Wednesday, March 18, 2020

Scott Jordan #01 - Bury Me Deep

Between 1947 and 1981, attorney-turned-author Harold Q. Masur (1909-2005) wrote 11 installments of a successful mystery series starring attorney-turned-private-eye Scott Jordan. The books come highly recommended, so I’m beginning at the beginning with the first novel, “Bury Me Deep,” originally released in the March 1947 issue of “Mammoth Detective Magazine” and then re-edited into a Pocket Books paperback in the early 1950s. The novel remains available as a $3 ebook for modern readers who like to consume their vintage paperbacks digitally.
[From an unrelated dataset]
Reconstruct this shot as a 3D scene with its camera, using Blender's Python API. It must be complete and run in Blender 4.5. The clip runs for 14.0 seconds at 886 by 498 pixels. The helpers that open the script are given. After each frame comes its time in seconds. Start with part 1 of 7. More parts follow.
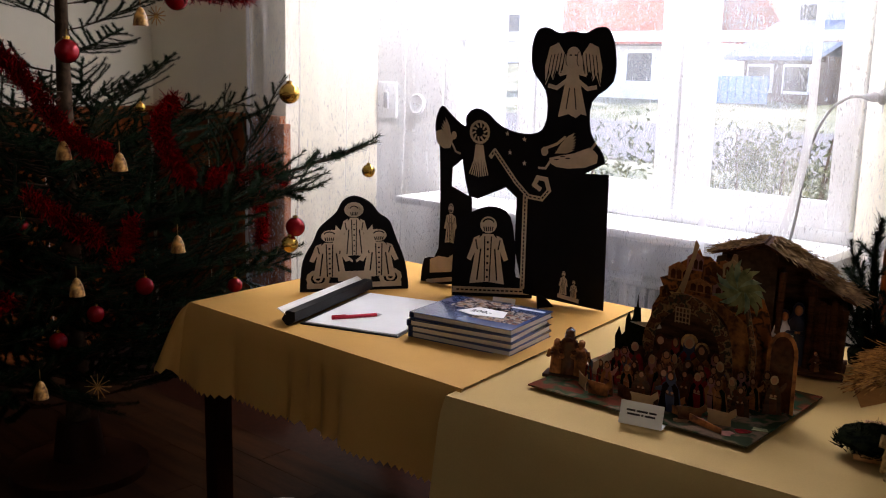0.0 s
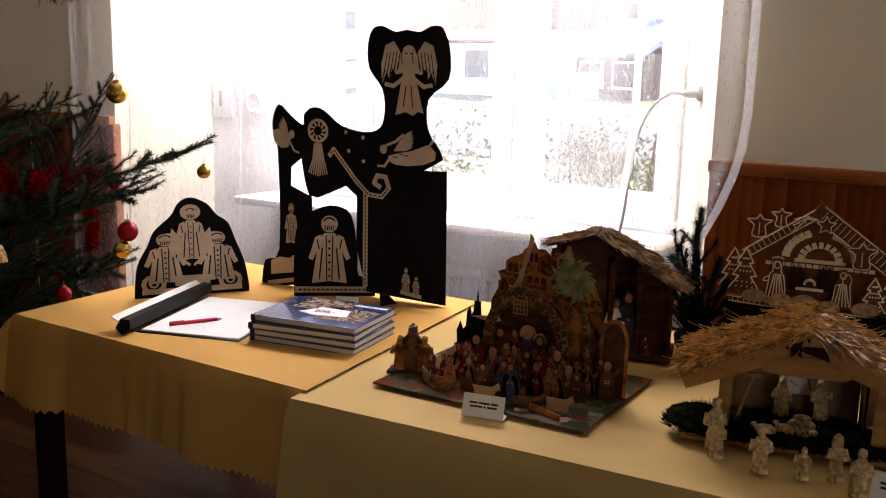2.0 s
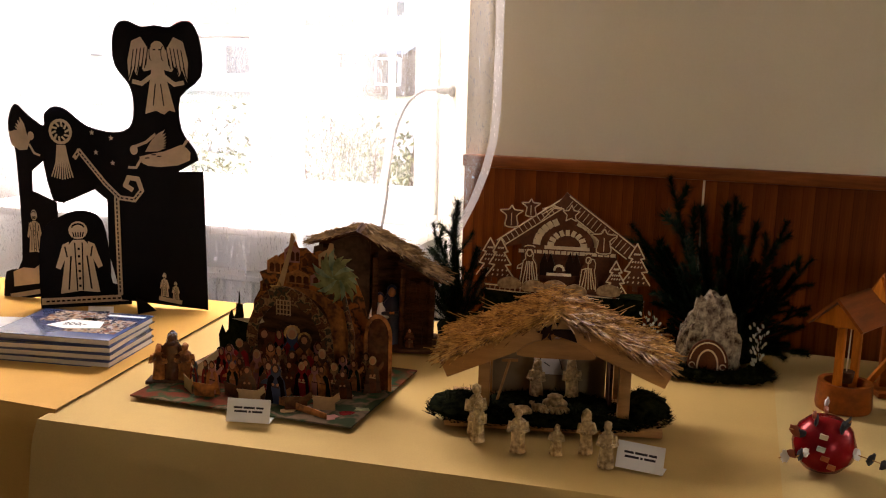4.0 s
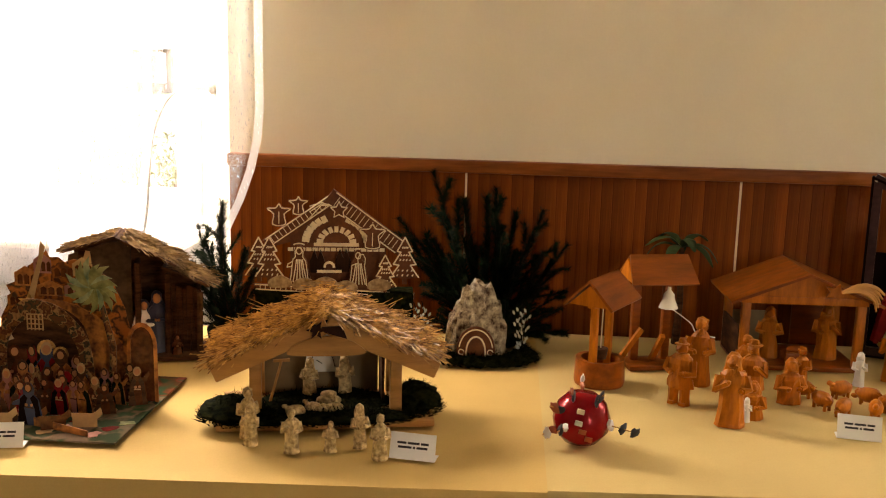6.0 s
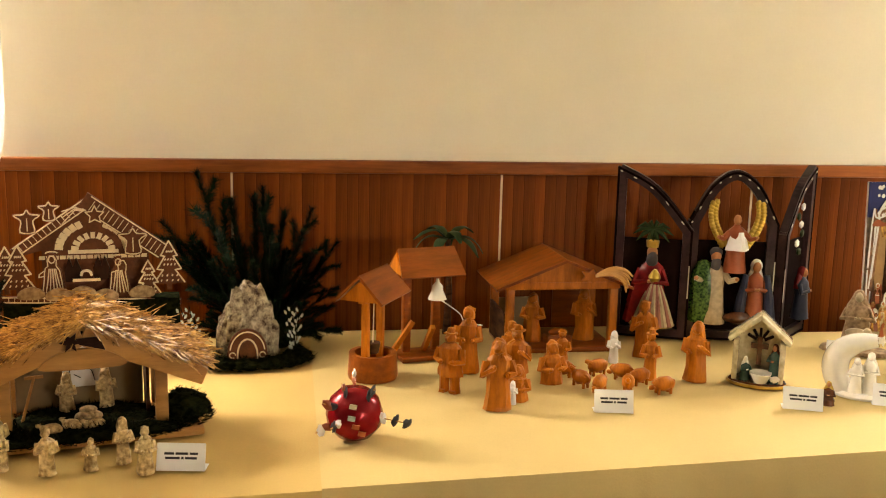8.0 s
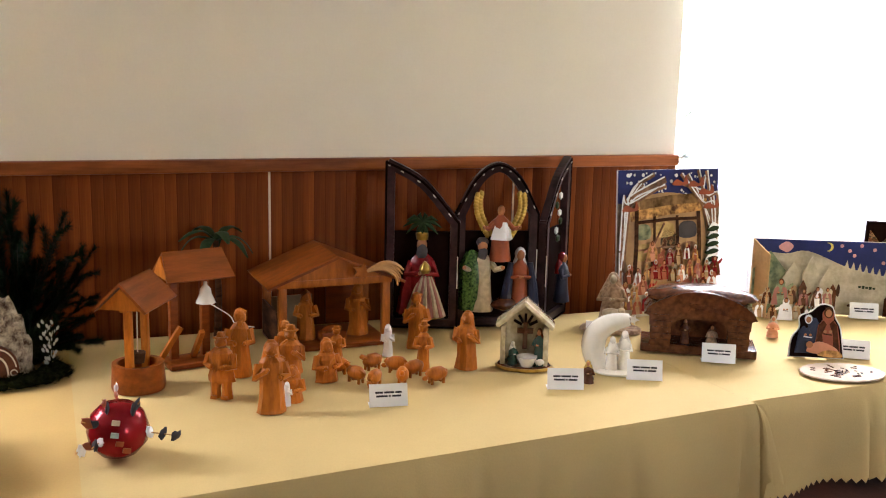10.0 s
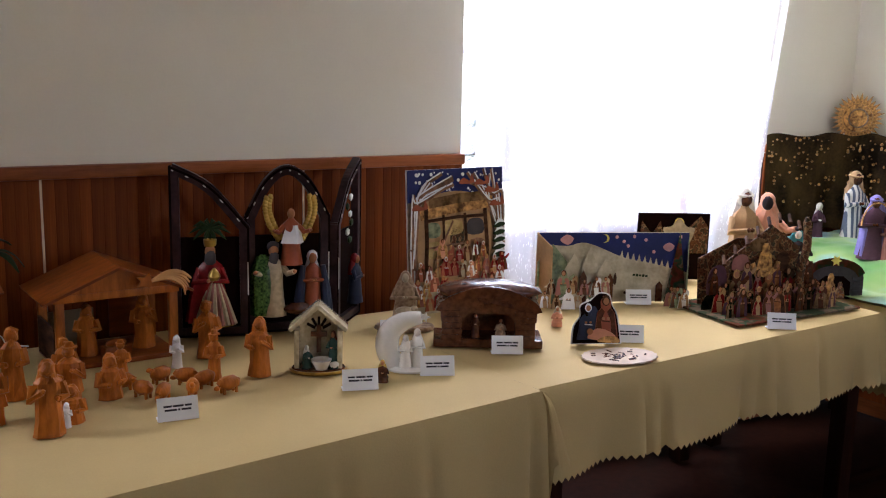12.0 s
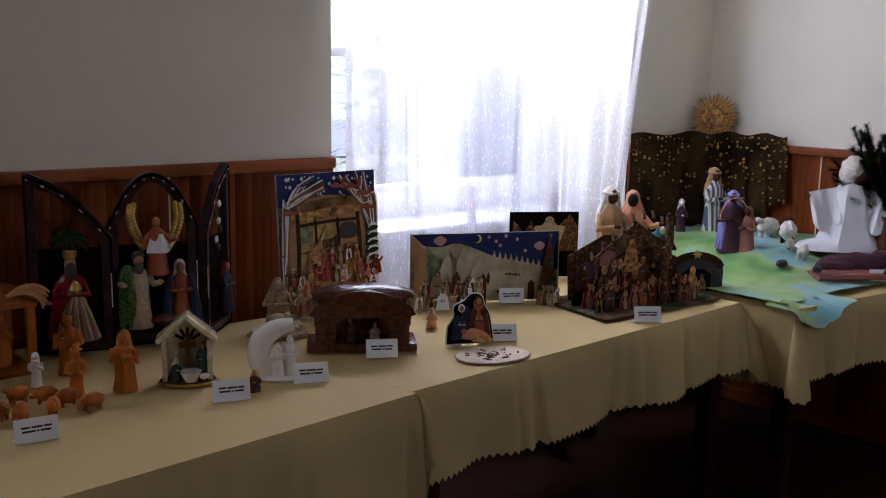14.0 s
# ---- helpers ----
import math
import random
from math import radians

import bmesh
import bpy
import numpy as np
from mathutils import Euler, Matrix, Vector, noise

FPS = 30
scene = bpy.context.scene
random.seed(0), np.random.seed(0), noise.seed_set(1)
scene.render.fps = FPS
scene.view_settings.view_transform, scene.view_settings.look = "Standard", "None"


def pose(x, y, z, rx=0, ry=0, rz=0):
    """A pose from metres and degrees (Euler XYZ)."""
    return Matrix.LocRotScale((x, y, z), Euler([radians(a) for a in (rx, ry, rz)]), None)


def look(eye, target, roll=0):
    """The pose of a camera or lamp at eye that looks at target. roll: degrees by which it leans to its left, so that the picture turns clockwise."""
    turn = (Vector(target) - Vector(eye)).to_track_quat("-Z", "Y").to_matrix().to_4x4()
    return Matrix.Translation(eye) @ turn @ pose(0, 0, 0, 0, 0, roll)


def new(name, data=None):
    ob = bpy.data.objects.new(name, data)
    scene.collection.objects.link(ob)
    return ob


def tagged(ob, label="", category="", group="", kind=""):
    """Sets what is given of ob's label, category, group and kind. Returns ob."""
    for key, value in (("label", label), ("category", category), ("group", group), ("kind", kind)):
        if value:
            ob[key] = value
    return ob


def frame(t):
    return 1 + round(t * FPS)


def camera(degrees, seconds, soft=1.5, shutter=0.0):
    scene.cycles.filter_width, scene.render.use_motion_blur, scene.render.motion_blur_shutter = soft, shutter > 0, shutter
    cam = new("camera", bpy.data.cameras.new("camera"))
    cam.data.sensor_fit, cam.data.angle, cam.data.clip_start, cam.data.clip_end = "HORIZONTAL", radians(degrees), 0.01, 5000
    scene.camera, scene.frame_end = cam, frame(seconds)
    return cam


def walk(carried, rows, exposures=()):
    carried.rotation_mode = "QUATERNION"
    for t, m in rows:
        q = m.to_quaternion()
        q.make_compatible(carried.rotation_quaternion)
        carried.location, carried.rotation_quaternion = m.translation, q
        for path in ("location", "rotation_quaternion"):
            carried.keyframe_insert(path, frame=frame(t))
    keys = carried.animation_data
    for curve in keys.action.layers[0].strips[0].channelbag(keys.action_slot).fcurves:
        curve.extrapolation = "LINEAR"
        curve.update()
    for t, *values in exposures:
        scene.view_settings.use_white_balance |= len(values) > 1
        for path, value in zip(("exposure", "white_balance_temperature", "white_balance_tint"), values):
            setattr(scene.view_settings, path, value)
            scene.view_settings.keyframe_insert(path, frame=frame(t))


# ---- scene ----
cam = camera(49.6, 14.0, soft=1.1)
PATH = [
    (0, (0.341, -0.142, 1.469), (-0.969, 1.322, 1.093), 1.4),
    (0.5, (0.339, -0.141, 1.47), (-0.914, 1.372, 1.094), 1.4),
    (1, (0.34, -0.143, 1.472), (-0.859, 1.413, 1.095), 1.4),
    (1.5, (0.346, -0.136, 1.474), (-0.794, 1.463, 1.097), 1.4),
    (2, (0.352, -0.136, 1.474), (-0.703, 1.522, 1.099), 1.4),
    (2.5, (0.356, -0.129, 1.48), (-0.607, 1.582, 1.102), 1.4),
    (3, (0.362, -0.126, 1.477), (-0.486, 1.646, 1.102), 1.4),
    (5.5, (0.394, -0.115, 1.481), (0.087, 1.826, 1.11), 1.4),
    (6, (0.402, -0.115, 1.482), (0.217, 1.842, 1.112), 1.3),
    (6.5, (0.41, -0.115, 1.482), (0.334, 1.849, 1.112), 1.4),
    (7, (0.416, -0.116, 1.482), (0.46, 1.85, 1.114), 1.4),
    (7.5, (0.424, -0.114, 1.478), (0.576, 1.847, 1.114), 1.4),
    (8, (0.433, -0.112, 1.479), (0.7, 1.836, 1.116), 1.3),
    (8.2, (0.435, -0.11, 1.479), (0.747, 1.831, 1.116), 1.3),
    (10.5, (0.465, -0.104, 1.492), (1.278, 1.686, 1.123), 1.4),
    (11, (0.47, -0.108, 1.49), (1.379, 1.635, 1.125), 1.4),
    (11.5, (0.476, -0.113, 1.494), (1.467, 1.586, 1.132), 1.4),
    (12, (0.482, -0.116, 1.497), (1.559, 1.531, 1.136), 1.4),
    (12.5, (0.486, -0.116, 1.496), (1.636, 1.481, 1.139), 1.4),
    (13, (0.491, -0.124, 1.495), (1.707, 1.425, 1.144), 1.4),
    (13.5, (0.493, -0.128, 1.499), (1.765, 1.376, 1.149), 1.5),
    (14, (0.505, -0.128, 1.504), (1.78, 1.372, 1.15), 1.1),
]

EXPOSURES = [
    (0, 4.05, 6550, 23), (1.5, 4.42, 6900, 26), (3, 4.55, 7400, 26), (5.5, 5.62, 8900, 24), (6.5, 6.05, 9400, 20), (8, 6.4, 8800, 15), (9.3, 6.25, 7200, 18),
    (10.5, 5.92, 6050, 21), (11, 5.65, 5900, 22), (12, 5.08, 5850, 25), (12.5, 4.7, 5850, 26), (13.2, 4.27, 5700, 27), (14, 4.03, 5650, 27)]
walk(cam, [(t, look(eye, target, roll)) for t, eye, target, roll in PATH], EXPOSURES)

# ---- world and lights ----
world = bpy.data.worlds.new("sky")
scene.world = world
world.use_nodes = True
wn = world.node_tree
sky = wn.nodes.new("ShaderNodeTexSky")
sky.sky_type, sky.sun_disc = "NISHITA", False
sky.sun_elevation, sky.sun_rotation = radians(58), radians(41)
wn.links.new(sky.outputs[0], wn.nodes["Background"].inputs[0])
wn.nodes["Background"].inputs[1].default_value = 0.055
sun = bpy.data.lights.new("sun", "SUN")
sun.energy, sun.angle, sun.color = 0.6, radians(0.5), (1, 0.93, 0.82)
new("sun", sun).matrix_world = look((3.5, 4.0, 8.5), (0, 0, 0))


def fill_lamp(at, turn, w, h, watts, tint):
    lamp = bpy.data.lights.new("fill_light", "AREA")
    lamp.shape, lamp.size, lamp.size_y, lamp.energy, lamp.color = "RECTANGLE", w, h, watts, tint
    new("fill_light", lamp).matrix_world = pose(*at, *turn)


# fill lamp at an assumed opening behind the camera, placed to suit the shadows
fill_lamp((3.35, -3.02, 1.6), (90, 0, 0), 0.7, 0.8, 0.42, (1, 0.93, 0.84))
# added lamps above view in the two window niches, standing in for daylight
fill_lamp((-1.6, 2.74, 2.2), (-8, 0, 0), 1.9, 0.3, 3.0, (0.92, 0.96, 1))
fill_lamp((3.09, 2.93, 2.08), (-58, 0, 0), 1.1, 0.5, 1.9, (0.92, 0.96, 1))


# ---- materials ----
def mat(name, base, rough=0.6, metal=0.0, vary=0.18, scale=9, bump=0.12, fine=90, stretch=(1, 1, 1), second=None, coat=0.0, rand=0.0, sheen=0.0, spec=0.3):
    m = bpy.data.materials.new(name)
    m.use_nodes = True
    t = m.node_tree
    p = t.nodes["Principled BSDF"]
    p.inputs["Roughness"].default_value, p.inputs["Metallic"].default_value = rough, metal
    p.inputs["Specular IOR Level"].default_value = spec
    p.inputs["Coat Weight"].default_value, p.inputs["Sheen Weight"].default_value = coat, sheen
    co, mp = t.nodes.new("ShaderNodeTexCoord"), t.nodes.new("ShaderNodeMapping")
    mp.inputs["Scale"].default_value = stretch
    t.links.new(co.outputs["Object"], mp.inputs[0])
    big, small = t.nodes.new("ShaderNodeTexNoise"), t.nodes.new("ShaderNodeTexNoise")
    big.inputs["Scale"].default_value, small.inputs["Scale"].default_value = scale, fine
    big.inputs["Detail"].default_value = 4
    for n in (big, small):
        t.links.new(mp.outputs[0], n.inputs["Vector"])
    ramp = t.nodes.new("ShaderNodeValToRGB")
    dark = [c * (1 - vary) for c in base]
    light = second or [min(1, c * (1 + vary)) for c in base]
    ramp.color_ramp.elements[0].position, ramp.color_ramp.elements[1].position = 0.32, 0.68
    ramp.color_ramp.elements[0].color, ramp.color_ramp.elements[1].color = (*dark, 1), (*light, 1)
    add = t.nodes.new("ShaderNodeMath")
    add.operation = "MULTIPLY_ADD"
    add.inputs[1].default_value = 0.3
    t.links.new(small.outputs[0], add.inputs[0])
    sub = t.nodes.new("ShaderNodeMath")
    sub.operation = "SUBTRACT"
    sub.inputs[1].default_value = 0.15
    t.links.new(big.outputs[0], sub.inputs[0])
    t.links.new(sub.outputs[0], add.inputs[2])
    t.links.new(add.outputs[0], ramp.inputs[0])
    colour = ramp.outputs[0]
    if rand:
        info, hsv, rng = t.nodes.new("ShaderNodeObjectInfo"), t.nodes.new("ShaderNodeHueSaturation"), t.nodes.new("ShaderNodeMapRange")
        rng.inputs[3].default_value, rng.inputs[4].default_value = 1 - rand, 1 + rand
        t.links.new(info.outputs["Random"], rng.inputs[0])
        t.links.new(rng.outputs[0], hsv.inputs["Value"])
        t.links.new(colour, hsv.inputs["Color"])
        colour = hsv.outputs[0]
    t.links.new(colour, p.inputs["Base Color"])
    b = t.nodes.new("ShaderNodeBump")
    b.inputs["Strength"].default_value, b.inputs["Distance"].default_value = bump, 0.004
    t.links.new(add.outputs[0], b.inputs["Height"])
    t.links.new(b.outputs[0], p.inputs["Normal"])
    return m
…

As depicted on the cover, the “Bury Me Deep” opens with narrator Scott Jordan coming home from a trip to find an unknown hot blonde in lingerie curled up on his couch drinking a brandy. After talking for a minute, Scott learns that her name is Verna, and she is very drunk. Scott dresses the girl, pours her into a cab, and sends her on her way without ever learning how she came to be there in the first place.

The next morning Scott is awakened by the police. The cops have the cabbie in tow who immediately identifies Scott as the man who put Verna into his taxi. It turns out she died a few minutes later - apparently poisoned. The police logically assume that Scott was somehow involved and bring him to the station for questioning. After convincing the police that he’s not a murderer, Scott collaborates with them to get to the bottom of the situation.

“Bury Me Deep” is an enjoyable enough mainstream mystery typical of the 1940s American output, and Masur was a decent writer who honed his skills in the pulps. The problem is that American crime fiction really hadn’t grown a set of balls by 1947 (with Dashiell Hammett’s 'Continental Op' being a rare exception). As such, Scott Jordan owes more to Perry Mason than Mike Hammer, whose debut, “I The Jury” was first published the same year. I’d be interested in reading later-era (say 1950s and 1960s) novels in the Scott Jordan series to see if the character evolves and the stories become edgier. Until then, the debut is a pleasant enough diversion but nothing more.

Addendum - The Scott Jordan Series:

1) Bury Me Deep (1947)
2) Suddenly a Corpse (1949)
3) You Can't Live Forever (1951)
4) So Rich, So Lovely, So Dead (1952)
5) The Big Money (1954)
6) Tall, Dark and Deadly (1956)
7) The Last Gamble (1958; aka The Last Breath)
8) Send Another Hearse (1960)
9) Make a Killing (1964)
10) The Legacy Lenders (1967)
11) The Mourning After (1981)

There are also over 25 short stories starring Scott Jordan that appeared in magazines including Manhunt, Alfred Hitchcock Mystery Magazine and Ellery Queen Mystery Magazine. Several of these are compiled in the collection “The Name Is Jordan” from 1962.

Buy a copy of this book HERE

1 comment:

  1. Good review - it helps me appreciate the huge contribution Mickey Spillane made to this type of literature. I think Max Allen Collins said that the success of the Mike Hammer character meant that the hero could finally get laid.